3. Everything has a price (but not all prices appear on labels) – When you buy new clothes you don’t need, do you calculate how much you’re costing your future self? Are you willing to be uncomfortable short-term to be comfortable long-term? Nothing is free or easy. Nothing is risk-free. There’s no free lunch.
In nineteen strategies, Morgan drives the point that being wealthy isn’t about how smart you are or how much money you earn, but about how you behave. He also emphasizes how many money decisions aren’t made on logic but on an emotional level. Your ability or inability to make healthy money decisions is influenced heavily by your growing-up experiences, your beliefs, your story, your environment, and other factors that are specific to you.
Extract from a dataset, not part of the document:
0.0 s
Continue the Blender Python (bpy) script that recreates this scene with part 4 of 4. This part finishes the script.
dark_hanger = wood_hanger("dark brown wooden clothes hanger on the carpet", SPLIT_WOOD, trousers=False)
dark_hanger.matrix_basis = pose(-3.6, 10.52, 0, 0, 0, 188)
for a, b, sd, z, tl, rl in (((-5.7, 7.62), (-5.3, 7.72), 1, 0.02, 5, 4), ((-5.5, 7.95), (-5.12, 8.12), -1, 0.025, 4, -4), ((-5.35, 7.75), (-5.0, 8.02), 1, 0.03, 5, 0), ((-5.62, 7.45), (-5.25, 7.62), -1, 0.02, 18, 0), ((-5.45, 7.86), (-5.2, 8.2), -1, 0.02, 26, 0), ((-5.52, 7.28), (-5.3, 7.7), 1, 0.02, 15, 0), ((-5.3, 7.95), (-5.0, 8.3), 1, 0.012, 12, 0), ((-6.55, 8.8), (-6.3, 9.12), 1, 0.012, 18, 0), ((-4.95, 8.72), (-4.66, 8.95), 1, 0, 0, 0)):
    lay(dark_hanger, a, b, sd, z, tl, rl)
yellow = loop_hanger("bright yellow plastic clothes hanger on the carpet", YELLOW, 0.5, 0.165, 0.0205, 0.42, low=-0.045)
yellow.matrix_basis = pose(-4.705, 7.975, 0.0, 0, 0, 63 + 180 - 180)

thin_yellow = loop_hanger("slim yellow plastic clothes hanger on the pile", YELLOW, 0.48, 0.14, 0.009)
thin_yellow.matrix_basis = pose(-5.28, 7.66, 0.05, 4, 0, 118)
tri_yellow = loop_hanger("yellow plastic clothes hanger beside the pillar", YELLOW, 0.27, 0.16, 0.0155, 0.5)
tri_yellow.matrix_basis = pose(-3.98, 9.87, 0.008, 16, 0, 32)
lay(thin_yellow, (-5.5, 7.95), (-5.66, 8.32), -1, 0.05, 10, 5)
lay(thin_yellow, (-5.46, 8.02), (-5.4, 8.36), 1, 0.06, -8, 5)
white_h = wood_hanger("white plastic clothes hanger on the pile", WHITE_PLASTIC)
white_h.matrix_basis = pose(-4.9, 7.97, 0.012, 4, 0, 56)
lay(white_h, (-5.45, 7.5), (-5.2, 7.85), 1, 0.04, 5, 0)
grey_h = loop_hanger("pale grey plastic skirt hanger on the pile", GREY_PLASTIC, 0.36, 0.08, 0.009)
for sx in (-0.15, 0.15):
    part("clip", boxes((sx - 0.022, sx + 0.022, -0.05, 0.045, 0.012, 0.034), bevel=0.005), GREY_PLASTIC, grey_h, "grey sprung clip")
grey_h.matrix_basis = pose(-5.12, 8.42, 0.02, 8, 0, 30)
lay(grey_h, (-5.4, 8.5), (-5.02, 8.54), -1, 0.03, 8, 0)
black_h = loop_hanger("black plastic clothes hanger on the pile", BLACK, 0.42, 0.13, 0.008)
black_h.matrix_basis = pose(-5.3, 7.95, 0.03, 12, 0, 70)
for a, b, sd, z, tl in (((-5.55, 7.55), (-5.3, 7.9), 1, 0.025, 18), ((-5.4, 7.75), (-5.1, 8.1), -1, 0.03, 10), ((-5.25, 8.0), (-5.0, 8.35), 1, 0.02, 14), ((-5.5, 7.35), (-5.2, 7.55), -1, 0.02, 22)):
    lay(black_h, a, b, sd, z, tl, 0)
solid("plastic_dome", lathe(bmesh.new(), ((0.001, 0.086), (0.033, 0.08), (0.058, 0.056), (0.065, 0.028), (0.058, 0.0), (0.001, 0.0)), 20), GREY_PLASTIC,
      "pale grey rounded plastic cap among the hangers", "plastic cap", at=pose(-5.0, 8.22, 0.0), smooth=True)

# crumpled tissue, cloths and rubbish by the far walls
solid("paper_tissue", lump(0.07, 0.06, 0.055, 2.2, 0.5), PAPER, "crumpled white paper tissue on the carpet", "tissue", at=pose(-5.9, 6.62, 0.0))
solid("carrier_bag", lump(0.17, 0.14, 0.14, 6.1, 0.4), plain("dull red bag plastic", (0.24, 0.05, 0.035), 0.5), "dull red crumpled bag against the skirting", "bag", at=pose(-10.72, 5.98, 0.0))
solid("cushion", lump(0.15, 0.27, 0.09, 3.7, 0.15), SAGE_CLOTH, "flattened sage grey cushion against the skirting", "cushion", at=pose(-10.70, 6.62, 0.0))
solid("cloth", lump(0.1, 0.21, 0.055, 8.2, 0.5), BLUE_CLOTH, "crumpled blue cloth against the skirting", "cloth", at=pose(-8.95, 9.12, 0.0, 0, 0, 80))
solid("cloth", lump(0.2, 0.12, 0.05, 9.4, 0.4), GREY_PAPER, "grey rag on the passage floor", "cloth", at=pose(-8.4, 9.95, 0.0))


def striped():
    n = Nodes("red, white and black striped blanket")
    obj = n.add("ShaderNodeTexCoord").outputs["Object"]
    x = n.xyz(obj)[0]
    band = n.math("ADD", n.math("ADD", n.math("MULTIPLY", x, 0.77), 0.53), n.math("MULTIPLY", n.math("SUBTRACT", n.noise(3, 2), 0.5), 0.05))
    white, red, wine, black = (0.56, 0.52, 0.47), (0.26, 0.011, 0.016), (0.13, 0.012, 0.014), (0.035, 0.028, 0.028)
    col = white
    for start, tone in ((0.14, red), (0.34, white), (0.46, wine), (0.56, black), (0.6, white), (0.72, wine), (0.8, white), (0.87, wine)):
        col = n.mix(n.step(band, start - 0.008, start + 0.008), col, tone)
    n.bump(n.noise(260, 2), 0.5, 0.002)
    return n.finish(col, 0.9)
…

It is until you understand where your money behavior comes from will you be able to make progress and make better financial actions.
The book is only 256 pages and I dare you to give it a try!
The Total Money Makeover:
This book is an absolute gem. It’s a practical guide to building wealth by Dave Ramsey. It simply explains in depth the seven baby steps Dave talks about in all his talks and the Ramsey Show. No, it’s not a quick get-rich scheme. Not in a thousand years. Depending on your income, amount of debt, expenses, and financial goals, it could take you as few as eight months or seven long years to have a total money makeover. But the end result is the same. By the end of the seventh baby step to wealth creation, your life looks more or less like this:
1. Peace of mind and control of your money
2. A super-emergency $1000 saved
3. Out of all debt, including the home mortgage
4. A fully-funded 6-12 months Emergency Fund in place
5. Maxed out retirement investing
6. College funding for your children set up
7. Building wealth like crazy
8. Giving and donating to charity comfortably
9. Living like no one else
Reading this now may sound like a fairytale and impossible, but I ask you to withhold any criticism until after you read the book. Just read it. It’s only 229 pages!
That’s it!
There are hundreds of other books I can recommend but since it’s only the beginning, I will not overwhelm you.